World Labs launches Marble, their first commercial product for 3D world generation.

Mar 2026

            Yann LeCun founds AMI Labs with $1B to commercialize world models.
            World Labs raises $1B. NVIDIA's Cosmos scales to 9,000 trillion tokens.
            The world model race is on.
          

The convergence is striking: three different philosophies, each attracting billions in funding within months of each other. The field has moved from academic curiosity to one of AI's most heavily invested frontiers.

Open Questions

World models are advancing rapidly, but fundamental challenges remain unsolved.

Long-horizon consistency

Genie 3 maintains visual coherence for a few minutes. But a useful world model for robotics or long-form planning needs to stay consistent for hours or days. Errors compound autoregressively - small drift becomes catastrophic over time.

Grounding in physics

Current models learn statistical correlations from video, not actual physics. They might learn that dropped objects fall, but fail on novel scenarios - a ball in zero gravity, an unfamiliar material. True physical reasoning versus pattern matching remains an open problem.

The representation question

Should world models predict pixels (Genie), embeddings (JEPA), or 3D geometry (World Labs)? Each has tradeoffs. Pixel prediction is grounded but wasteful. Embedding prediction is efficient but hard to interpret. 3D prediction is structured but makes strong assumptions about the world.
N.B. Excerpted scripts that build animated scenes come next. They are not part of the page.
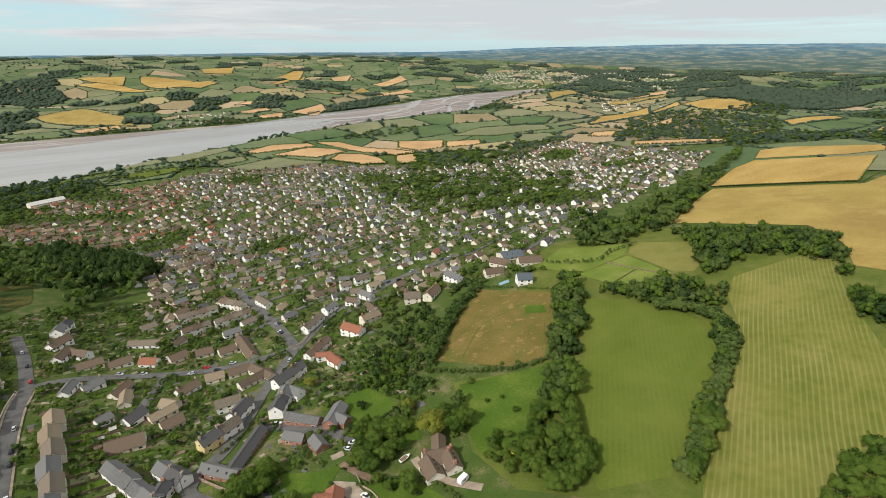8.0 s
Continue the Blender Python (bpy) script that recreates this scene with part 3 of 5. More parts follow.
house(-134.1, 141.8, -24, 13.6, 7.4, 4.3, "brown", "white", "c")
house(-127.0, 131.4, -3, 8.2, 8.2, 4.3, "brown", "white", "c")
house(-139.9, 144.3, 14, 4.1, 5.7, 4.3, "brown", "white")
house(-94.1, 112.7, -26, 8.5, 7.4, 4.3, "brown", "white", "c")
house(-91.3, 109.4, -63, 6.3, 5.7, 4.3, "brown", "white")
house(-100.1, 99.5, 39, 10.0, 5.7, 4.3, "slate", "white", "c")
house(-105.5, 103.3, -59, 6.3, 4.9, 3.5, "brown", "white")
house(-110.6, 123.5, 30, 4.2, 4, 2, "pale", "timber", "s")
house(-100.4, 109.5, 57, 3.6, 4, 2.2, "pale", "white", "s")
house(-64.2, 103.8, -104, 13.7, 6.6, 3.5, "thatch", "white", "c")
house(-56.4, 105.6, -31, 12.7, 6.0, 2.2, "thatch", "stone")
house(-47.8, 108.7, 73, 9.6, 6.6, 2.4, "thatch", "stone", "c")
house(-44.3, 118.0, 62, 9.7, 6.6, 2.5, "thatch", "white", "c")
house(-40.7, 112.1, -24, 6.4, 4.9, 3.5, "slate", "white")
house(-37.9, 118.8, 37, 6.2, 5.7, 3.5, "slate", "white")
house(-23.3, 129.4, -4, 12.0, 7.4, 2.6, "slate", "timber", "h")
house(-15.5, 119.1, -105, 7.2, 7, 3, "metal", "white", "s")
house(-7.3, 121.5, 16, 2.8, 4, 2, "terra", "timber", "s")
house(-25.8, 106.2, -62, 3.9, 3.5, 2, "brown", "timber", "s")
def sheeted(x, y, deg, ln, w, e, seed):
    """A barn with a sheet roof laid in strips, some paler, some rusted; dark front panels stand in for its shaded open
    front.
    """
    barn = house(x, y, deg, ln, w, e, "tin", "tin", "s")
    pick, rise = random.Random(seed), w * 0.36 * 0.55
    tilt = math.degrees(math.atan2(rise, w / 2))
    n = int(ln / 1.05)
    for k in range(n):
        for side in (-1, 1):
            colour = pick.choice(("pale", "tin", "pale", "metal", "tin", "brown", "tin"))
            piece("roof_sheet", shared(("sheet", colour, w), lambda bm: box_mesh(bm, -0.5, 0.5, -w / 4 - 0.2, w / 4 + 0.1, 0, 0.035), "roof_sheet", ROOF[colour]), barn,
                  pose((k + 0.5) / n * ln - ln / 2, side * (w / 4 + 0.05), e + rise / 2 + 0.10 + 0.012 * (k % 2), -side * tilt, 0, 0))
    # Dark door-coloured panels on the solid front wall imitate the shade inside.
    for k in range(3):
        piece("opening", shared(("barn opening", e), lambda bm: box_mesh(bm, -1.2, 1.2, -0.05, 0.02, 0, e * 0.85), "opening", DOOR), barn, pose((k - 1) * ln / 3.2, -w / 2, 0.05))


sheeted(-2.4, 110.5, -15, 9.2, 6.0, 2.3, 1)
sheeted(6.1, 108.3, -16, 8.5, 6.0, 2.1, 2)
house(11.1, 106.0, -84, 5.8, 3.5, 2.5, "tin", "tin", "s")
house(14.3, 103.7, -87, 6.9, 4, 2.5, "tin", "tin", "s")
house(-10.5, 146.4, 23, 8.9, 8.2, 4.3, "slate", "cream", "c")
house(-12.8, 135.1, -97, 8.9, 7.4, 3.9, "brownslate", "cream", "c")
house(-16.2, 140.6, -20, 5.3, 5.7, 3.9, "brownslate", "cream")
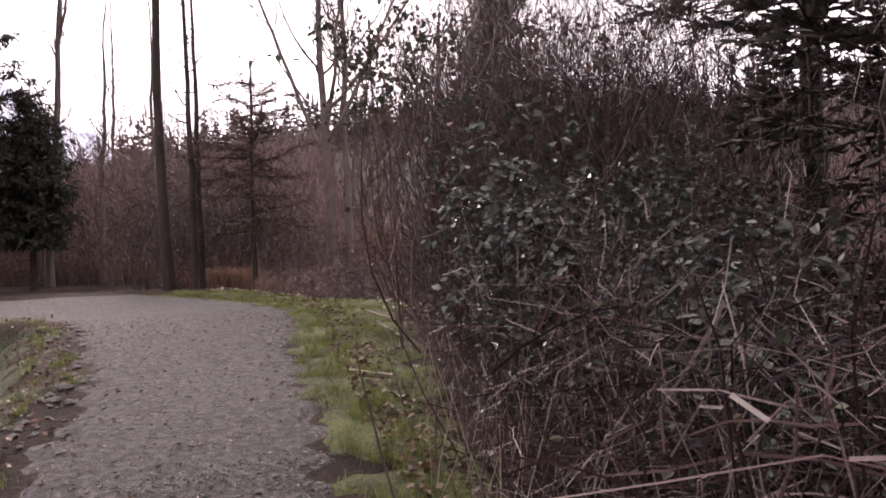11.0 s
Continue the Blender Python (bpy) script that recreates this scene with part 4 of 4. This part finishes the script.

Perhaps the answer is all three, at different levels of a hierarchy - and indeed LeCun's Hierarchical JEPA (H-JEPA) proposes exactly this: different abstraction levels for different prediction horizons.

Evaluation

How do you measure the quality of a world model? FID scores for video quality? Task success rates for robotics? Physics prediction accuracy? The field lacks a standard benchmark, making it difficult to compare approaches directly.

The world model race is not just a technical competition - it reflects a deeper question about intelligence itself. Is understanding the world fundamentally about seeing (pixels), knowing (representations), or structuring (geometry)? The answer may reshape how we build AI for decades to come.